start

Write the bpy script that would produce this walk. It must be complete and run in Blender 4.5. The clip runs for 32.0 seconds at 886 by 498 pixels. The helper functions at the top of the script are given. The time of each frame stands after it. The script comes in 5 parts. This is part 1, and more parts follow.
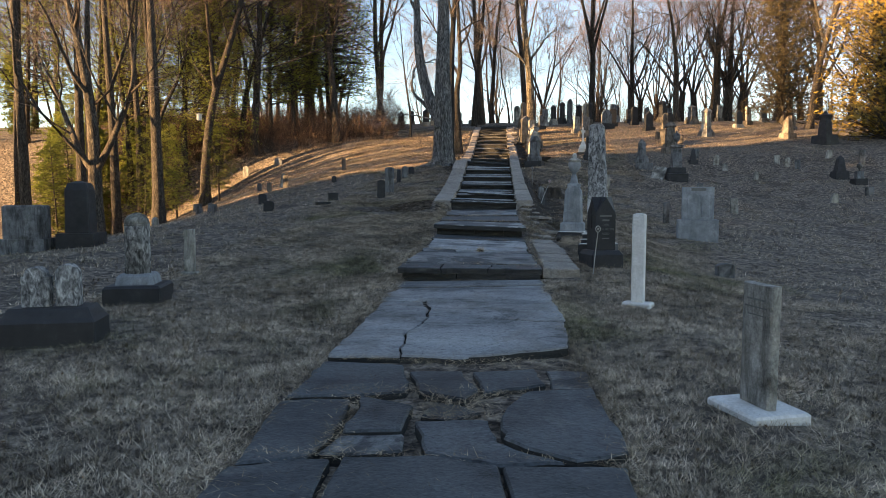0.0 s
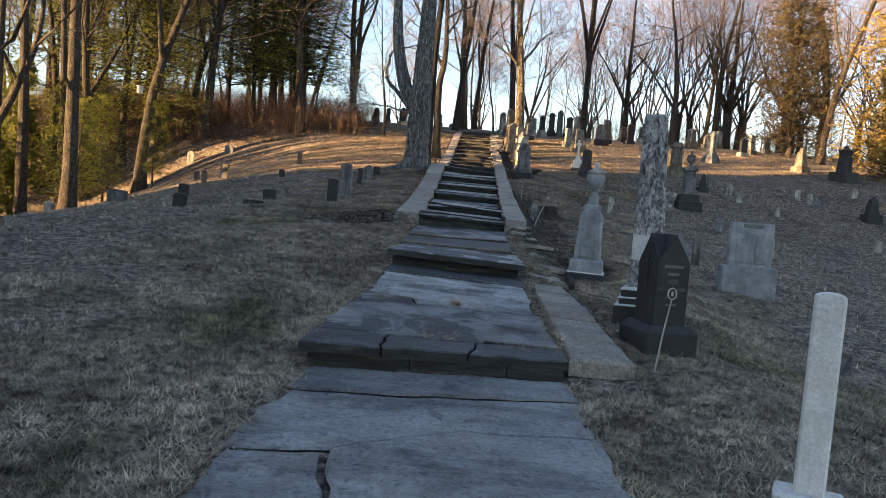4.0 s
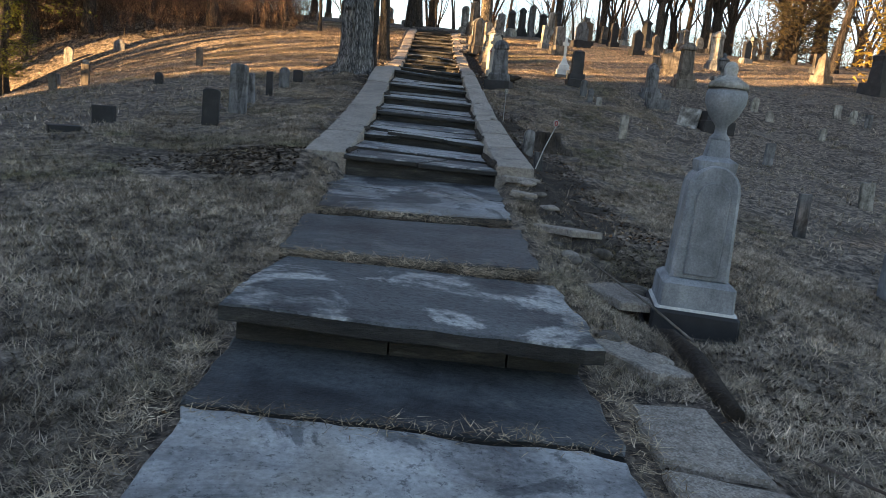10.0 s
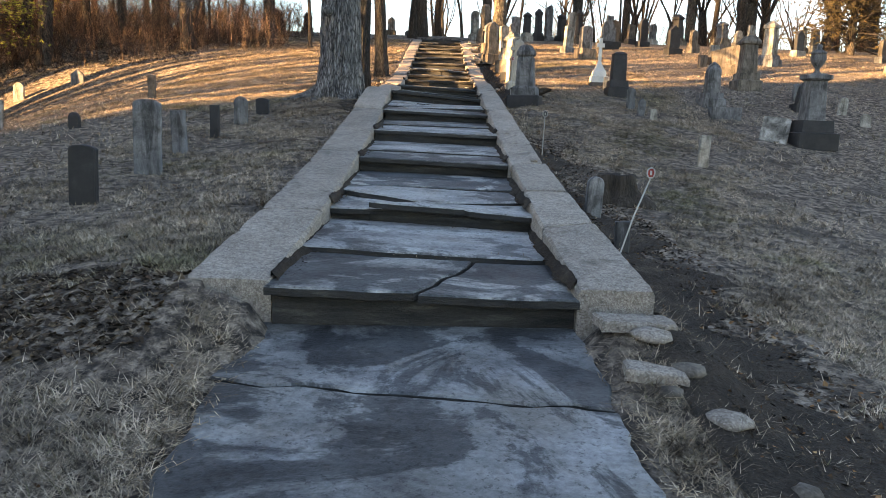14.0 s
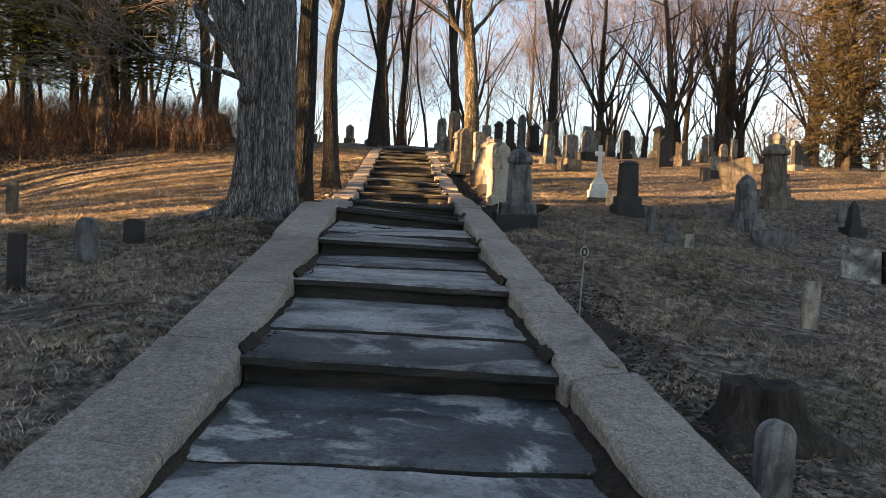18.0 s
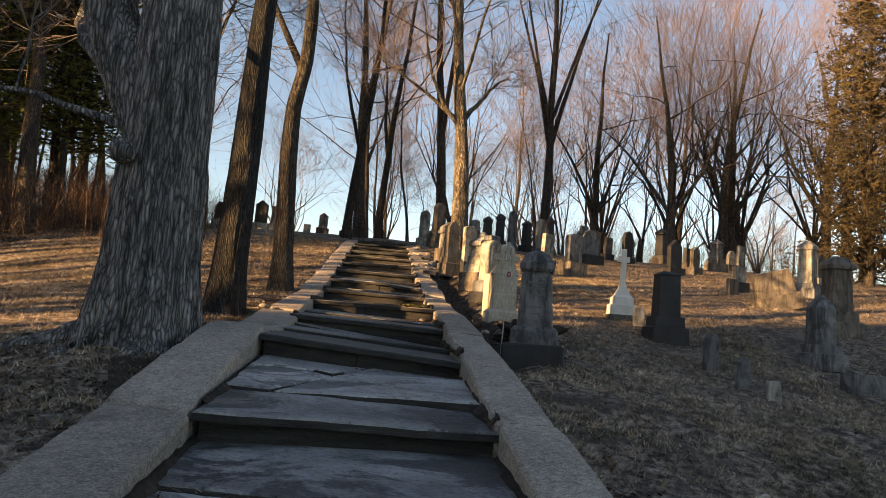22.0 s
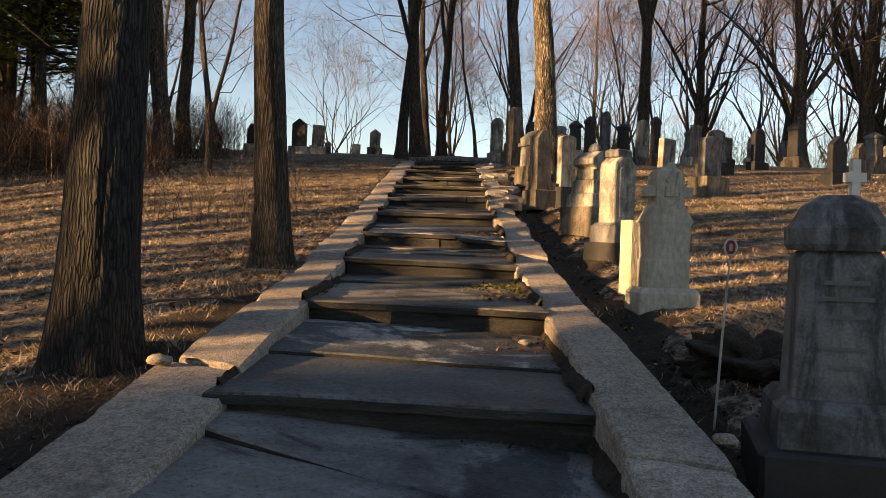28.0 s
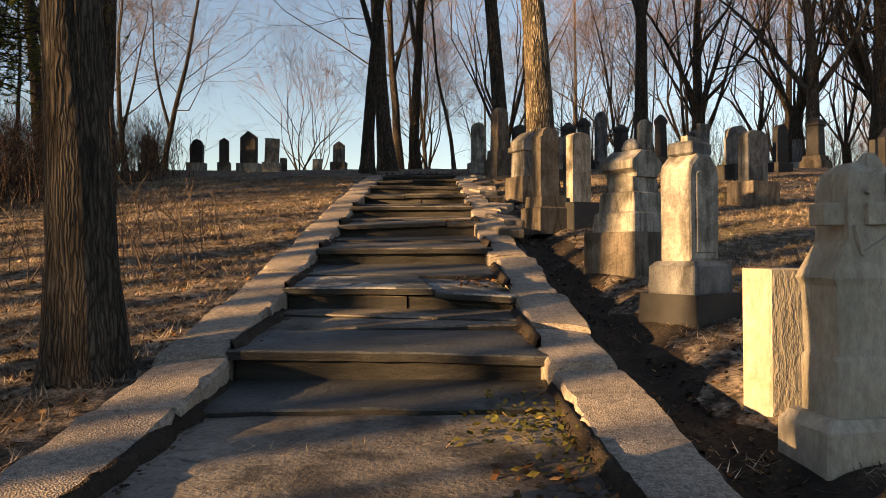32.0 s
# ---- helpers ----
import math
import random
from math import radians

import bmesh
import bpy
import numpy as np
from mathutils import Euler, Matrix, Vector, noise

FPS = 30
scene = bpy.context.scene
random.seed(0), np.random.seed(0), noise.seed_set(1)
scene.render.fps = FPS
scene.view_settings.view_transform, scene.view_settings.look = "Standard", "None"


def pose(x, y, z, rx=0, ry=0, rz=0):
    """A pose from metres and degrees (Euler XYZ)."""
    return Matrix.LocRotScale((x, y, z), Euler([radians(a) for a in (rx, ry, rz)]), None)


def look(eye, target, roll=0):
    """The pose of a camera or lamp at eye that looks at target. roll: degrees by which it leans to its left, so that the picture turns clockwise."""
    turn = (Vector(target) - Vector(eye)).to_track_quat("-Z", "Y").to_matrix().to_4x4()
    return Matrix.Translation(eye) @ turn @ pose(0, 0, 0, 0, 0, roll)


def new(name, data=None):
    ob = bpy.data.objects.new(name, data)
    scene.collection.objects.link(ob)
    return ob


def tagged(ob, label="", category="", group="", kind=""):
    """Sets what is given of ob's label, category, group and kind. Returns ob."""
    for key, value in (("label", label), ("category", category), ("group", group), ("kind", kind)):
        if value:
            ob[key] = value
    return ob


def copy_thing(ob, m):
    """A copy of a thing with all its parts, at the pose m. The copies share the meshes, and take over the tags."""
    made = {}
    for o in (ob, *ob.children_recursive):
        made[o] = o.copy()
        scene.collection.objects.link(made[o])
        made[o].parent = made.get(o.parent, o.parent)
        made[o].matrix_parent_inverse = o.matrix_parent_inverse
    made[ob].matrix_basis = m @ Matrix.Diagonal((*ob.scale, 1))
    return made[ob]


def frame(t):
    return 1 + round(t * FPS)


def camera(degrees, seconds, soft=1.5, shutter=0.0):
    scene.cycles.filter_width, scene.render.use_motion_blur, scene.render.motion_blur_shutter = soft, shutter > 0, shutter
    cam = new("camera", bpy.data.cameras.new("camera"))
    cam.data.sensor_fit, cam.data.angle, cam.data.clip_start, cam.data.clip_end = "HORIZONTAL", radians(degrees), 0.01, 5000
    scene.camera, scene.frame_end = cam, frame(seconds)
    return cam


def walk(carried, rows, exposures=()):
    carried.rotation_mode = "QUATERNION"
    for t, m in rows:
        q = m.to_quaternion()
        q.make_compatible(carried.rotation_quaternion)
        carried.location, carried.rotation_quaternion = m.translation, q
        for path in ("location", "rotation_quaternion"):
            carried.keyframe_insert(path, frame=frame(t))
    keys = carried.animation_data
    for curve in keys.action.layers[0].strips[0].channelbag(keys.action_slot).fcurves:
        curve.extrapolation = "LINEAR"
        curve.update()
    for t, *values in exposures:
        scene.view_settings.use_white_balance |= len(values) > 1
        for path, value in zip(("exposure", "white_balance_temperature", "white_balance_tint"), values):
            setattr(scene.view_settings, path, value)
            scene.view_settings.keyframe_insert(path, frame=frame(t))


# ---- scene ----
cam = camera(63.0, 32.0, soft=0.85)
PATH = [
    (0, (0.415, -4.875, 2.181), (0.26, -2.886, 2.031), -0.1),
    (0.5, (0.369, -4.241, 2.222), (0.222, -2.255, 2.038), 1.3),
    (1, (0.313, -3.618, 2.248), (0.231, -1.629, 2.052), 2.7),
    (1.5, (0.359, -2.974, 2.248), (0.289, -0.981, 2.105), 3.6),
    (2, (0.399, -2.348, 2.224), (0.33, -0.355, 2.072), 3.8),
    (2.5, (0.372, -1.738, 2.24), (0.33, 0.253, 2.055), 3.3),
    (3, (0.372, -1.179, 2.287), (0.321, 0.81, 2.085), 3.9),
    (3.5, (0.266, -0.601, 2.243), (0.173, 1.393, 2.117), 5.2),
    (5.5, (0.135, 1.695, 2.309), (0.208, 3.69, 2.187), 3.3),
    (6, (0.172, 2.176, 2.327), (0.249, 4.174, 2.265), 7.7),
    (6.5, (0.111, 2.707, 2.353), (0.217, 4.704, 2.318), 6.3),
    (7, (0.072, 3.206, 2.342), (0.208, 5.201, 2.322), 6.2),
    (7.5, (0.045, 3.752, 2.387), (0.19, 5.747, 2.344), 5.1),
    (8, (-0.007, 4.323, 2.388), (0.18, 6.312, 2.298), 7.6),
    (8.5, (0.018, 4.917, 2.357), (0.198, 6.906, 2.241), 4.2),
    (9, (-0.011, 5.445, 2.41), (0.115, 7.437, 2.276), 4.9),
    (9.5, (-0.043, 5.881, 2.573), (0.094, 7.858, 2.306), 5.6),
    (10, (0.0, 6.436, 2.559), (0.075, 8.401, 2.195), 5.2),
    (10.5, (0.009, 6.981, 2.556), (0.062, 8.959, 2.265), 5.9),
    (11, (0.032, 7.57, 2.584), (0.068, 9.549, 2.298), 4.5),
    (11.5, (0.065, 8.161, 2.668), (0.069, 10.144, 2.404), 3.9),
    (12, (0.086, 8.671, 2.653), (0.133, 10.654, 2.396), 4.4),
    (12.5, (0.127, 9.244, 2.613), (0.258, 11.217, 2.31), 3.5),
    (13, (0.074, 9.861, 2.7), (0.112, 11.84, 2.413), 4.5),
    (13.5, (0.005, 10.348, 2.881), (0.051, 12.317, 2.535), 2.4),
    (15.5, (0.186, 12.775, 3.001), (0.153, 14.766, 2.812), 2.8),
    (16, (0.065, 13.262, 3.087), (0.038, 15.26, 3.001), 3.4),
    (16.5, (0.003, 13.805, 3.136), (0.001, 15.805, 3.133), 3.0),
    (17, (0.01, 14.379, 3.17), (0.029, 16.379, 3.164), 2.7),
    (17.5, (-0.032, 14.927, 3.19), (0.077, 16.924, 3.192), 2.1),
    (18, (-0.044, 15.469, 3.237), (0.077, 17.465, 3.202), 2.4),
    (18.5, (-0.07, 15.875, 3.375), (-0.034, 17.874, 3.352), 3.4),
    (19, (-0.084, 16.321, 3.378), (-0.027, 18.32, 3.404), 3.1),
    (19.5, (-0.026, 16.864, 3.35), (0.137, 18.857, 3.406), 4.5),
    (20, (-0.044, 17.336, 3.393), (-0.006, 19.335, 3.452), 5.2),
    (20.5, (-0.049, 17.742, 3.611), (-0.007, 19.74, 3.685), 3.8),
    (21, (0.027, 18.212, 3.62), (0.091, 20.205, 3.778), 4.0),
    (21.5, (0.064, 18.679, 3.641), (0.134, 20.667, 3.854), 4.7),
    (22, (0.071, 19.114, 3.719), (0.235, 21.094, 3.946), 4.6),
    (22.5, (0.124, 19.635, 3.804), (0.312, 21.614, 4.023), 2.8),
    (23, (0.11, 20.004, 3.943), (0.135, 21.987, 4.2), 4.5),
    (23.5, (0.085, 20.424, 3.932), (0.093, 22.411, 4.156), 4.2),
    (24, (0.141, 20.838, 3.906), (0.187, 22.832, 4.065), 3.3),
    (24.5, (0.155, 21.247, 3.993), (0.189, 23.244, 4.094), 3.5),
    (26.5, (0.106, 22.976, 4.254), (0.125, 24.973, 4.361), 2.0),
    (27, (0.133, 23.468, 4.364), (0.19, 25.466, 4.45), 1.9),
    (27.5, (0.169, 23.971, 4.427), (0.257, 25.969, 4.422), 0.1),
    (28, (0.16, 24.392, 4.523), (0.147, 26.392, 4.497), 1.8),
    (28.5, (0.16, 24.827, 4.563), (0.208, 26.826, 4.589), 1.9),
    (29, (0.235, 25.315, 4.6), (0.218, 27.314, 4.66), 0.6),
    (29.5, (0.238, 25.738, 4.637), (0.086, 27.728, 4.771), 1.9),
    (30, (0.177, 26.058, 4.839), (-0.023, 28.039, 5.032), 2.5),
    (30.5, (0.184, 26.451, 4.8), (-0.044, 28.432, 4.959), 0.1),
    (31, (0.188, 26.854, 4.846), (-0.008, 28.844, 4.891), -0.1),
    (31.5, (0.174, 27.328, 4.856), (0.078, 29.325, 4.885), -0.5),
    (32, (0.224, 27.783, 4.853), (0.265, 29.782, 4.867), -0.4),
]
walk(cam, [(t, look(eye, target, roll)) for t, eye, target, roll in PATH],
     [(0, 2.68, 7400, 15), (7, 2.83, 7450, 15), (10, 2.83, 7650, 16), (11, 3.28, 7900, 16), (12, 3.33, 7950, 16), (16, 3.48, 8150, 18), (17, 2.83, 8250, 18), (18, 2.58, 8300, 18), (19, 2.63, 8350, 18), (20, 2.73, 8400, 18), (21, 2.58, 8400, 18), (22, 2.18, 8150, 18), (23, 1.93, 8150, 19), (27, 1.88, 8000, 18), (29, 2.08, 8150, 18), (30, 2.08, 8250, 18), (32, 1.93, 8150, 18)])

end

◆ **Exercise task**: Which lines above contain the word "curve"? Copy each of them.

◆ **Output of the exercise**:
    for curve in keys.action.layers[0].strips[0].channelbag(keys.action_slot).fcurves:
        curve.extrapolation = "LINEAR"
        curve.update()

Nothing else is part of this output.